Mr Rhodes has also attracted the attention of the House select committee investigating January 6th, which issued him a subpoena in November. In a letter at the time, House investigators noted that Mr Rhodes had taken part in several events designed to question the 2020 presidential election throughout that autumn and winter.

On election day, the letter said, Mr Rhodes said that an "honest" count of the votes could only result in a victory for Mr Trump and called on members of his group to "stock up on ammo" and prepare for a "full-on war in the streets". Within a week of election day, Mr Rhodes had told conspiracy theorist Alex Jones that he had men stationed outside Washington prepared to act at Mr Trump's command.

Around the same time, federal prosecutors say, he urged his fellow Oath Keepers at an online meeting to support Mr Trump, calling him the “duly elected president” and adding, “You can call it an insurrection or you can call it a war or fight.”

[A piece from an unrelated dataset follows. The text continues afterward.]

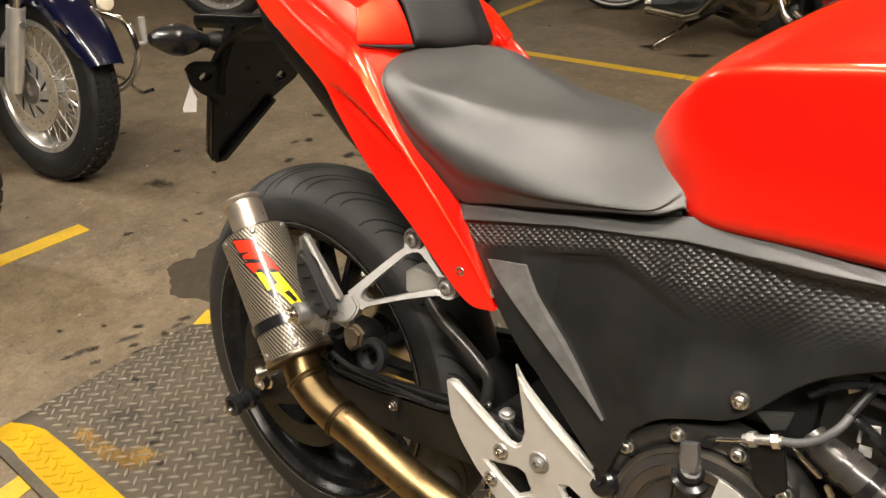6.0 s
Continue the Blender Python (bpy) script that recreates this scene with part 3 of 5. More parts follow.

The drumbeat continued through the winter, prosecutors say, as Mr Rhodes appeared at a pro-Trump rally in Washington on December 12th, 2020, and called on Mr Trump to invoke the Insurrection Act, suggesting that a failure to do so would result in a “much more bloody war”.

At the rally, Mr Rhodes acknowledged in a television interview that he and members of his group were there to provide security for celebrity speakers along with another shadowy paramilitary organisation, the First Amendment Praetorian.

On January 4th, just two days, before the storming of the Capitol, Mr Rhodes posted an article on the Oath Keepers website calling on “all patriots” to “stand tall in support of President Trump’s fight to defeat the enemies foreign and domestic who are attempting a coup”.

In late March, Mr Rhodes himself publicly acknowledged that the FBI was after him, declaring during a fiery speech on the Texas border that the justice department had undertaken a “persecution campaign” against his group.